ADVENTURES OF CAPTAIN MARVEL (1941)

 






PHENOMENALITY: *marvelous*
MYTHICITY: *fair*
FRYEAN MYTHOS: *adventure*
CAMPBELLIAN FUNCTIONS: *metaphysical, sociological*


The “Classic Era” of film serials is often said to begin with 1936’s FLASH GORDON, which in terms of expense and overall quality marked a new level of ambition. Even the better serials of the early thirties are not that distinct from the silent chapterplays of the twenties.  Film studios began investing more heavily in adapting properties from assorted media, such as pulps, radio and comic strips. Republic attempted to adapt SUPERMAN at the height of the character’s popularity. But when negotiations with DC Comics broke down, the studio successfully got the rights to Superman’s greatest competitor Captain Marvel, who had the honor of being the first comic-book character adapted to film.

 

The original Captain Marvel was, in many ways, an attempt to one-up the Man of Steel. The first adventures of Superman give him assorted limitations: he could leap but not fly, and his skin could in theory be damaged by an exploding shell. Over time Superman would take on a host of new powers and become invulnerable to everything but kryptonite. Yet Captain Marvel had no real weaknesses in his superheroic form; he only risked injury when he assumed the mortal form of Billy Batson. The serial’s writers and directorial team (the stalwarts William Witney and John English) may have anticipated that a totally invulnerable hero would prove difficult to place in peril, and so, while they did put his mortal identity in peril at times, this Captain Marvel, as essayed by the athletic Tom Tyler, proved somewhat vulnerable to dangers like molten lava and electrical discharge—though naturally the filmmakers did not eliminate one of his primary appeals: the resistance to gunfire.

 

Possibly the filmmakers did not anticipate visiting the Captain Marvel well twice. The comic-book character has an open-ended origin, as Batson is given his “magic word” by the wizard Shazam with the expectation that Captain Marvel will continue fighting crime indefinitely. ADVENTURES opens with young Billy Batson (Frank Coughlan) accompanying an archaeological expedition to a series of Siamese tombs, hard by a smoldering volcano.

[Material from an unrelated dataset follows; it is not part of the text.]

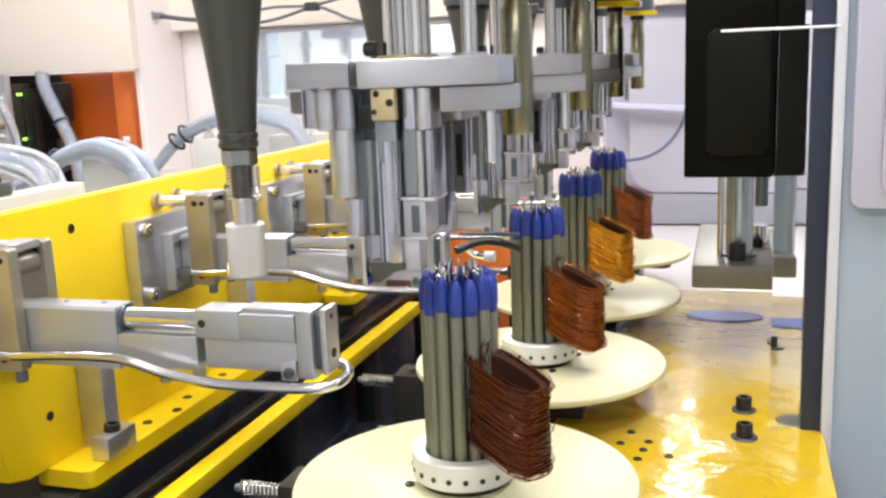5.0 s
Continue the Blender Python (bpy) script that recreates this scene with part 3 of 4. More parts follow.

When the group deciphers a warning not to violate a certain tomb, Batson belatedly decides not to trespass on this sanctum of the ancients (though one would think he should’ve expected something of the sort from the word “go.”) Just as the archaeologists locate an insidious looking metal statue, representing a scorpion with glass lenses held in its claws, Batson encounters the wizard Shazam, who is the guardian of the temple. Shazam gives Batson the magic word only for the purpose of preventing chaos when the Scorpion-statue falls into evil hands—said hands belonging to a masked marauder who emulates his prize by calling himself the Scorpion.

 

The archaeologists wrangle about who gets custody of the fantastic find. It’s then agreed that they divvy up the lenses so that everyone will have a piece of the artifact, though for the scripters this makes it more complicated for the villain to lay hands on the entire artifact. For all twelve chapters, the Scorpion sends his henchmen to collect the entire statue, which when assembled can radiate rays of immense power. It’s not clear how the villain plans to use this power for conquest, though in the final chapter he and everyone else return to Siam, where he attempts to convince local tribesmen that he’s the incarnation of the Scorpion-God—who is also loosely linked with the eruptions of the volcano. In addition, Batson and his alter ego become convinced that the Scorpion is one of the scientists, and as in many serials the partitioning of suspicion is a source of narrative tension.

 

Though Witney and English follow the well-traveled plot-threads of the average serial, they and their writers conceive of better-than-average cliffhangers, one of the best being a trap involving automated rifles. The Scorpion’s henchmen themselves are more deadly than many such thugs, and because they are killers, the serial version of Captain Marvel is on occasion less than decorous about taking prisoners, throwing one of the thugs off a high roof to his death. This scene, and an earlier one in which the hero machine-guns some Siamese tribesmen who have also made murder-attempts, suggest that Witney and English were having a little fun with the G-rated violence of the comic-book character. That said, they probably knew they could only get away with such outbursts a few times, since throughout most of the serial Captain Marvel simply knocks out crooks with his fists.

 

The staging of the fights and of the hero’s flight-scenes are overall excellent, but Tom Tyler’s unfailingly earnest portrait of the superhero sells all the FX-work. The other performers do well enough with what they’re given, but the script doesn’t really fill in any blanks for Batson, the scientists, mysterious Eastern guide Tal Chotali (John Davidson) or for secretary Betty (Louise Currie). The serial’s conclusion also ends Billy Batson’s career as Captain Marvel, though presumably the hero might have returned if Captain Marvel had broken box office records. Given the exigencies of making such a super-powered character credible, perhaps it was just as well that this was the only cinematic outing for the hero in the serial venue.